Useful charts and reports for home accounting?
June 8, 2020 9:24 PM   Subscribe

I've been dilligently recording down household income and expenses for a decade now, but I realised that I don't really do anything with that data after entering it in. What are some charts and reports I should generate from the data in order to be more in tune with my finances and perhaps figure out how we could better manage our money?

So far I usually just take a look at the standard charts like "monthly expenses" or "net worth over time", just to make sure the trend seems okay. Mostly I just make sure our account balances aren't too low. However it feels like I could probably do more with the data I have. I have zero accounting experience so there are probably basic reports that I should be looking at but I don't know about, or don't know how to interpret.

The software I'm using for keeping my accounts right now is ledger, but it shouldn't really matter as I'm comfortable with writing some code to generate whatever reports or charts that would be useful.
posted by destrius to Work & Money (4 answers total) 12 users marked this as a favorite
 
Your Money Or Your Life recommends calculating your net hourly wage -- income minus work-related expenses, divided by total work-related hours including commuting etc. -- and then calculating how many hours of your life you spend paying for each category of expenses.

Then if you realize that, for example, you're spending 20 hours/month of your life energy on buying fast food meals that you don't even really enjoy, you'll change your behavior.
posted by Jacqueline at 9:28 PM on June 8, 2020 [6 favorites]


Do you have those transactions categorized? I've been using Mint for nearly a decade, and it's often useful to be able to see plots of my spending - Restaurants over time, or on Auto repairs. That's good info to have for budgeting, for decision making (keep my current car or get a new one?) and for noticing things that seem out of whack. (why was my electric bill twice as high that month?)

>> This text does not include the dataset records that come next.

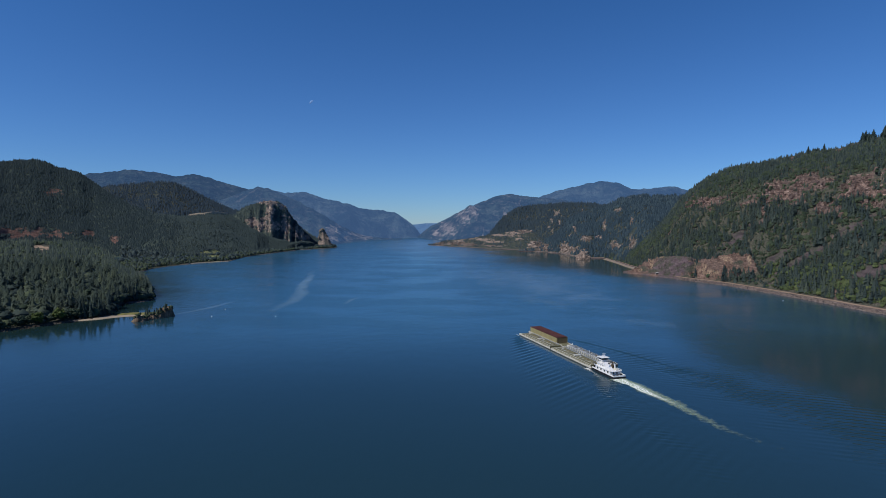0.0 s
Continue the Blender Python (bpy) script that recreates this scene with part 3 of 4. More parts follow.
# ---- trees ----
rng = np.random.default_rng(5)


def conifer_template(boughs, slim, seed, droop=0.4, core=5, top=1.0):
    """A fir one metre high: single drooping boughs of uneven length round a ragged core. Vertices and triangles."""
    g = np.random.default_rng(seed)
    vs, fs = [], []
    ang = np.arange(core) * 2 * np.pi / core + g.random()
    for k0, k1, wide in ((0.07, 0.62, 0.62), (0.42, 1.0, 0.36)):
        ring = np.stack([slim * wide * (0.7 + 0.5 * g.random(core)) * np.cos(ang), slim * wide * (0.7 + 0.5 * g.random(core)) * np.sin(ang), k0 + 0.05 * g.random(core)], 1)
        base = sum(len(v) for v in vs)
        vs.append(np.vstack([ring, [[0, 0, k1]]]))
        j = np.arange(core)
        fs.append(np.stack([base + j, base + (j + 1) % core, np.full(core, base + core)], 1))
    base = sum(len(v) for v in vs)
    for i in range(boughs):
        k = ((i + g.random()) / boughs) ** 1.15
        a = i * 2.4 + g.normal(0, 0.35)
        reach = (slim * (1 - k) ** 0.72 * top + 0.014) * (0.62 + 0.62 * g.random())
        z = 0.09 + 0.88 * k
        half = reach * (0.34 + 0.16 * g.random()) * min(1.0, (30 / boughs) ** 0.5 + 0.1)
        d, e = np.array([math.cos(a), math.sin(a), 0.0]), np.array([-math.sin(a), math.cos(a), 0.0])
        root, tip = d * reach * 0.08 + [0, 0, z + 0.055], d * reach + [0, 0, z - droop * reach]
        mid = d * reach * 0.55 + [0, 0, z - droop * reach * 0.25]
        vs.append(np.array([root, mid - e * half, tip, mid + e * half]))
        fs.append(np.array([(0, 1, 2), (0, 2, 3)]) + base)
        base += 4
    return np.vstack(vs), np.vstack(fs)


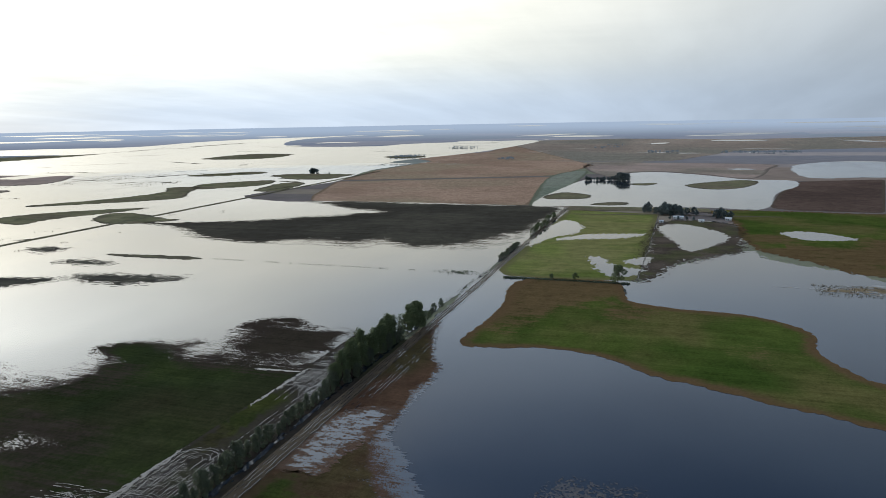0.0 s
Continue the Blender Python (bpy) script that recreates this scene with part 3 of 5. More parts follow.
sheet('flood_water', [(70, 120), (70, 900), (72, 1500), (93, 1906), (182, 1891), (241, 1776), (423, 1741), (555, 1783), (625, 1900), (749, 1918), (852, 1899), (799, 2048), (713, 2169), (666, 2343), (835, 2529), (982, 2564), (1162, 2996), (1207, 2694), (1367, 2876), (1511, 2786), (1848, 2953), (2306, 3060), (3035, 3222), (2916, 3965), (3448, 4574), (3875, 4379), (4218, 3837), (5259, 4110), (6195, 4158), (6981, 3775), (7609, 3508), (6444, 3532), (5290, 3177), (4220, 2513), (4110, 1887), (4515, 1779), (4840, 1485), (5035, 1001), (3436, 940), (2534, 1068), (2410, 939), (2071, 952), (1666, 865), (1250, 860), (1225, 250), (1190, 190), (700, 187), (120, 187)],
      2, 'flood_water', 'broad sheet of still floodwater mirroring the pale sky', 'water', cell=8, wander=5)
sheet('lake', [(1242, 259), (1485, 262), (1803, 233), (1813, 151), (1999, 152), (2068, 80), (1977, -37), (1846, -137), (1825, -233), (1682, -229), (1518, -170), (1264, -126), (1263, -35), (1245, 102), (1244, 199)],
      2, 'flood_water', 'shallow grey lake of floodwater behind the farm', 'water', cell=4, ragged=5, along=0)
sheet('lake', [(150, 176), (480, 177), (700, 180), (669, 40), (722, 36), (759, 4), (816, -37), (860, -74), (812, -87), (777, -130), (758, -161), (724, -176), (690, -260), (480, -200), (300, -160), (150, -100)],
      2, 'flood_water', 'dark blue still floodwater beside the dirt road', 'water', cell=1.5, ragged=8, along=0, long=8, wide=1.5)
sheet('lake', [(2407, -320), (2559, -591), (1700, -700), (1930, -449), (1912, -281)],
      2, 'flood_water', 'long grey lake of floodwater among brown fields', 'water', cell=8, ragged=10, along=0)
sheet('flood_water', [(60, 480), (60, 1470), (60, 1951), (-73, 2237), (-696, 2246), (-1043, 2208), (-1597, 2162), (-1668, 1972), (-1639, 1616), (-1300, 1300), (-900, 540), (-440, 480)],
      2, 'flood_water', 'pale floodwater lying behind the ripe maize', 'water', cell=6, wander=6, clip=(-2200, 505, 19, 2300))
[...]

A useful chart that many people make is "time to retirement". Plug in your current savings, savings rate, and amount that you'd need to retire, and see how many years you have left. (and then play with the numbers to see how making change X would affect it)

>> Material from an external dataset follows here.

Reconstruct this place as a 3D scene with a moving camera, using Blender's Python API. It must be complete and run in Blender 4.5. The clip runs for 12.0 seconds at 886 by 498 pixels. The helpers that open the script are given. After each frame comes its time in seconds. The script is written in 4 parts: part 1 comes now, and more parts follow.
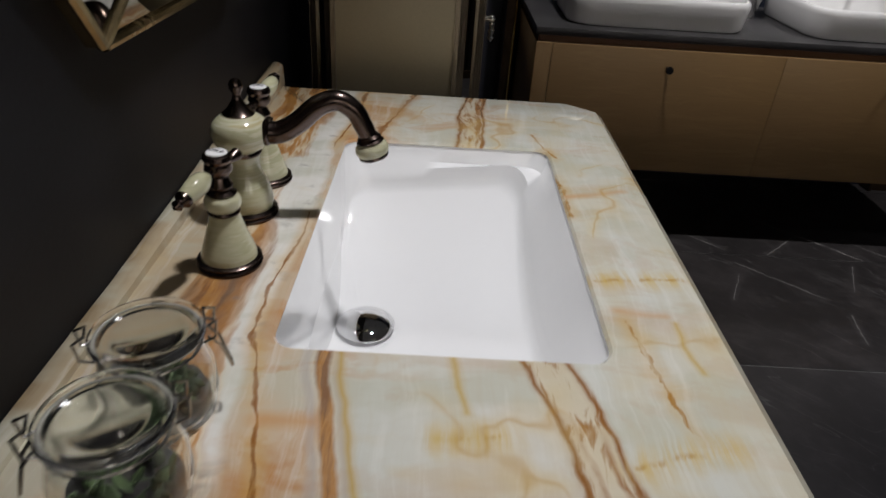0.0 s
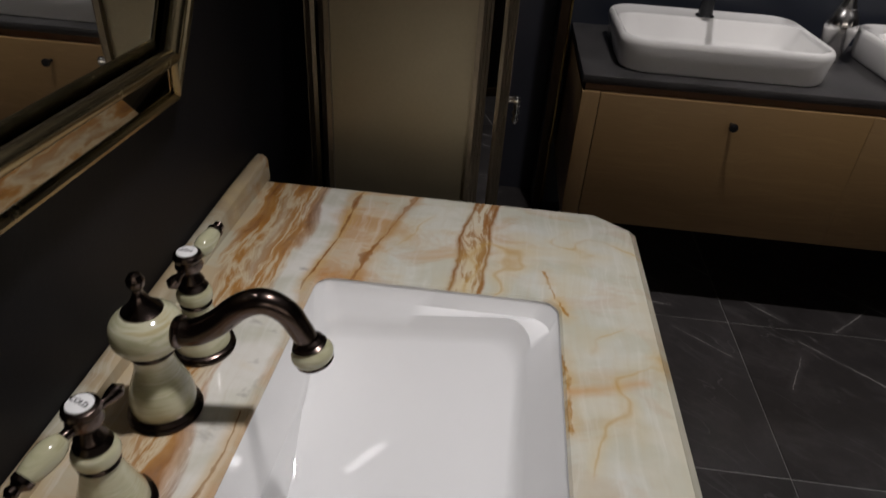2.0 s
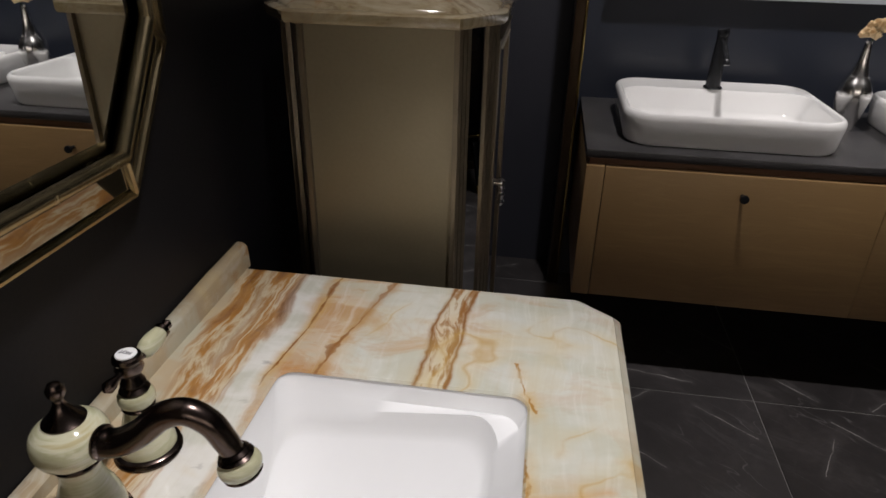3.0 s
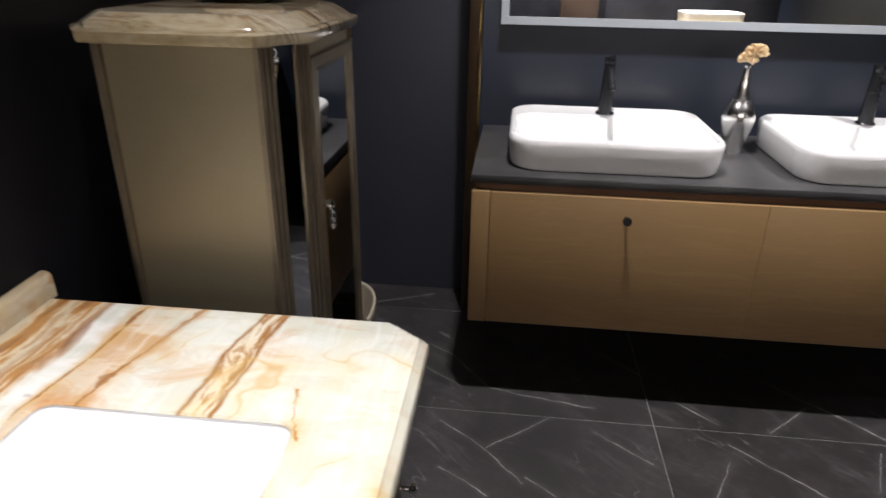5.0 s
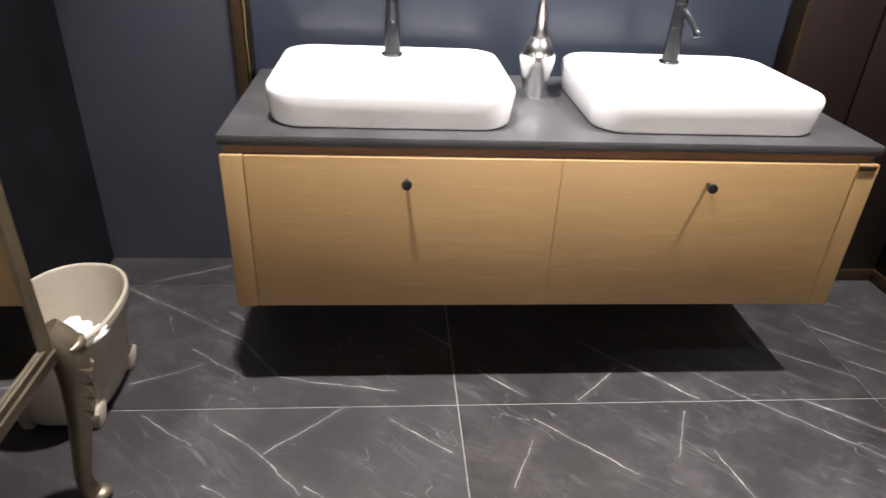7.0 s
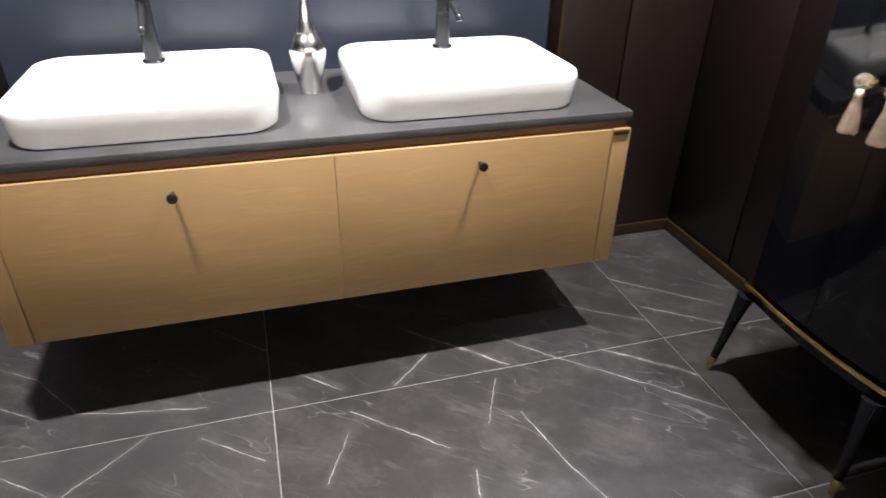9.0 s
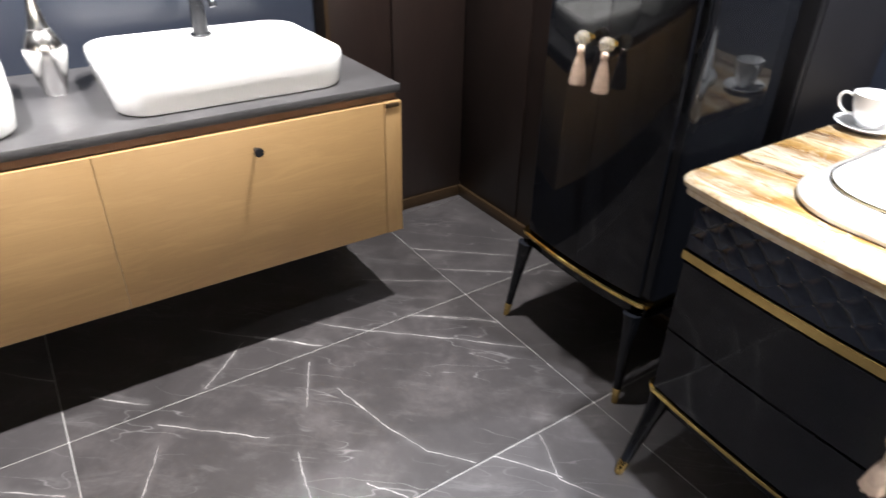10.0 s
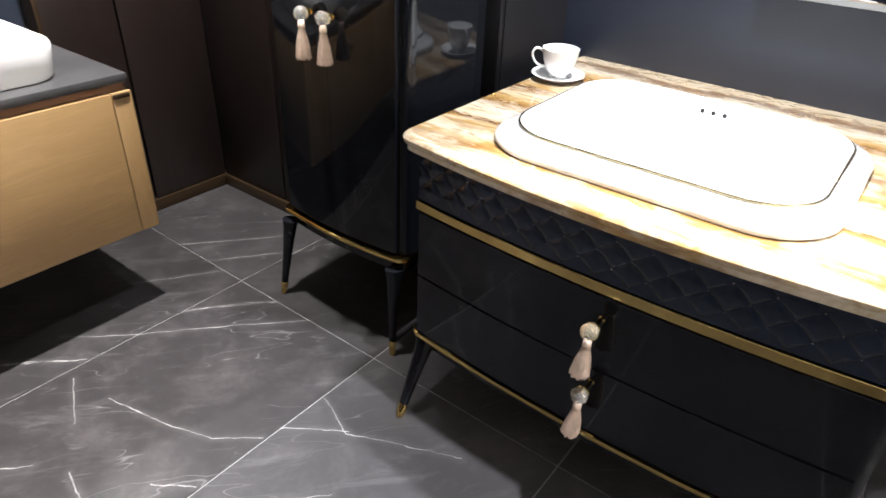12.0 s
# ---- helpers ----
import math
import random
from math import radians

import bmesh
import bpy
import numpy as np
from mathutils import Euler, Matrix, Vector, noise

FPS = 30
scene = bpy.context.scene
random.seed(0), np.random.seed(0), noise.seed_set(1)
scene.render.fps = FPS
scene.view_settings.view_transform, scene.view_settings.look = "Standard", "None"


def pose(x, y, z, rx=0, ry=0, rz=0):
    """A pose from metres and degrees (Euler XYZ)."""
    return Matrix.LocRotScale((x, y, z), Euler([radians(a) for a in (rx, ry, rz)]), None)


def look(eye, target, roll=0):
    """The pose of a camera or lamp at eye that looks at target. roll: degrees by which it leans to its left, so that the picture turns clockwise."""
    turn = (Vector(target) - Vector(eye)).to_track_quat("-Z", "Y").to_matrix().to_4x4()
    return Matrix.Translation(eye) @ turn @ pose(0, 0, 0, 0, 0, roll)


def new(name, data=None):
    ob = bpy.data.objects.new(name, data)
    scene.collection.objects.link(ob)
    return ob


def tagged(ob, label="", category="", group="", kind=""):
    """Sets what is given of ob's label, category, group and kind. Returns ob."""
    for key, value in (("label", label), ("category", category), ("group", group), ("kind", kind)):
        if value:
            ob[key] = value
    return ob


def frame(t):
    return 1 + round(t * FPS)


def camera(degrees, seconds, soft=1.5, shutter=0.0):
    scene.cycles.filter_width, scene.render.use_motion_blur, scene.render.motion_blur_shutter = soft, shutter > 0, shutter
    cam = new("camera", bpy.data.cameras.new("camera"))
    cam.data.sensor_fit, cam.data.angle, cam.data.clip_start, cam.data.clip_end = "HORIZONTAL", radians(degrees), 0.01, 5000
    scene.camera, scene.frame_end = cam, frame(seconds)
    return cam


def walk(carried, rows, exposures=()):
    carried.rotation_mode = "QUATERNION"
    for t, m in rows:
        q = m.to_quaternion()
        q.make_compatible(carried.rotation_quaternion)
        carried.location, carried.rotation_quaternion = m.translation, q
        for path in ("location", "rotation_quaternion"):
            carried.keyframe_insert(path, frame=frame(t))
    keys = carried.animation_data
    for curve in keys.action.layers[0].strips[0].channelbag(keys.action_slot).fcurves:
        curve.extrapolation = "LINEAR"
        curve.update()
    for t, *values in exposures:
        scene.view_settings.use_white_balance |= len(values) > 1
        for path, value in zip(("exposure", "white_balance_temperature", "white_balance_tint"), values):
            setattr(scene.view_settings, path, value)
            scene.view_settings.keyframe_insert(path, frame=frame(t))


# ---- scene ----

Related, but how about net worth over time? Looking back at that curve climbing upwards can be really motivating for some people. (started from the bottom, now we're here?)

A "minimal expenses" report? Figure out what your bare essentials are (rent, food, etc) so that you can plan your emergency fund accordingly?
posted by chrisamiller at 9:46 PM on June 8, 2020


My partner struggles to analyze numbers in lists, but loves the “sankey” style visualizations of inflows and outflows. So I’ve started building them (at sankeymatic) for our household tracking.

Good luck! I envy the length of your dataset. Analyzing this info is a newer habit for us, but empowering.

Agreed with the above about emergency fund. Planning that out in terms not of dollars but time was big for me. “If I lost my job I would have x months’ of rent and groceries covered.”
posted by mahorn at 1:21 AM on June 9, 2020


It depends somewhat on where you are financially. If you're barely meeting your savings goals (you have goals, right? e.g., "20% to savings, 10% in retirement"), you might need to record and categorize your spending.

For us, we usually achieve our savings goals, and meticulously recording spending doesn't really help. Instead, I calculate high level stuff to make sure we're on track. For Instance:

Checking + savings: did they go up or down this month? By what % of gross income (others use net)?

Taxable investments: how much did we add or withdraw this month? What were the returns or losses this month? (Easily calculated by this months balance - added or withdrawn - last month's balance). Same for tax-advantaged investments.

Did our net worth go up or down this month, and was it our spending or the market?

All of these are automated in a Google spreadsheet so all I do is plug in this month's balances and transfers. It does the calculations and generates a snapshot of the past month. It also calculates things like "savings rate all time" and "investment returns, last 12 month average." There's a tab where these things are graphed but I never look at it.

There isn't a single set of charts and reports I create, but this setup makes it easy to do one-off calculations and see trends. Are we savings more than a year ago? Is our savings rate going up or down on average? Answering "why are our taxable and retirement accounts acting differently this month?" made me understand our finances a bit better. To me, this is about the ability to notice things and easily dig into them because most of the needed data and calculations are already done.

Also, every month I email a quick summary to my wife (email because I prefer to write it up and I want us to be able to look back on the summary). Writing up a narrative is a good way to think things through for 5 or 10 minutes. All the data entry and narrative work probably takes 15-25 minutes each month, which to me isn't much time.